After doing this the MyISAM deadlock went away. I have not been able to reproduce a deadlock using MyISAM tables. however I can still deadlock a *busy* server by running:

FLUSH TABLES WITH READ LOCK;
SHOW MASTER STATUS;
UNLOCK TABLES;

- all within a couple seconds. Looks like *any* queries which entered "Waiting for readlock" mode during that short time will *never* exit that mode. Server exhibits the same issues as before and has to be force restarted. New queries that come in after the unlocking appear to work though? All queries which have been deadlockes are running against InnoDB tables.

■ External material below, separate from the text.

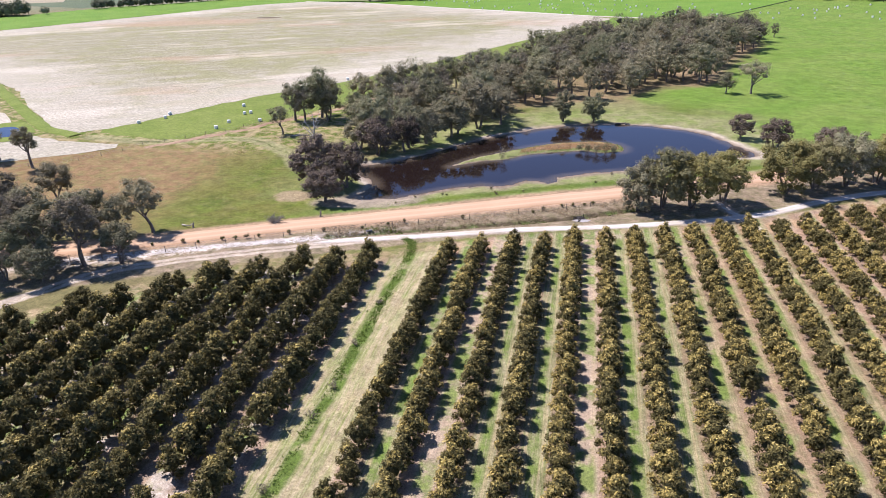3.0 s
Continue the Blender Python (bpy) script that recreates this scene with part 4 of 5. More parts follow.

No errors appear in the error log.

When I do the same on a slave system which is just running replication, it will not lock up.

Running: export LD_ASSUME_KERNEL=2.4.0
Then: getconf GNU_LIBPTHREAD_VERSION

displays an error:
getconf: error while loading shared libraries: libc.so.6: cannot open shared object file: No such file or directory.
Think I'm being an idiot again... If I can reproduce the crash on a slave I'll run gdb on it and provide a trace. Keep in mind for all intents the system that MySQL should be touching is as new as, or newer than, debian testing (custom vanilla kernel 2.6.16.6 and the latest Etch glibc). I'm unsure what other old crappy part of my OS could be causing thread hangups like this.

Hi Alan, 

OK it looks like you may have hit another bug that we have seen with the NTPL threading library, which I feel has had a fix commited today. Namely Bug #20048, found and fixed by Monty very recently:

http://bugs.mysql.com/bug.php?id=20048

Regards 

Mark

As bug #20048 fixed in 5.0.23, please, either try to build from current sources or  wait for 5.0.23 to be offically released and reopen this report if the deadlocks described will still occur.

No feedback was provided for this bug for over a month, so it is
being suspended automatically. If you are able to provide the
information that was originally requested, please do so and change
the status of the bug back to "Open".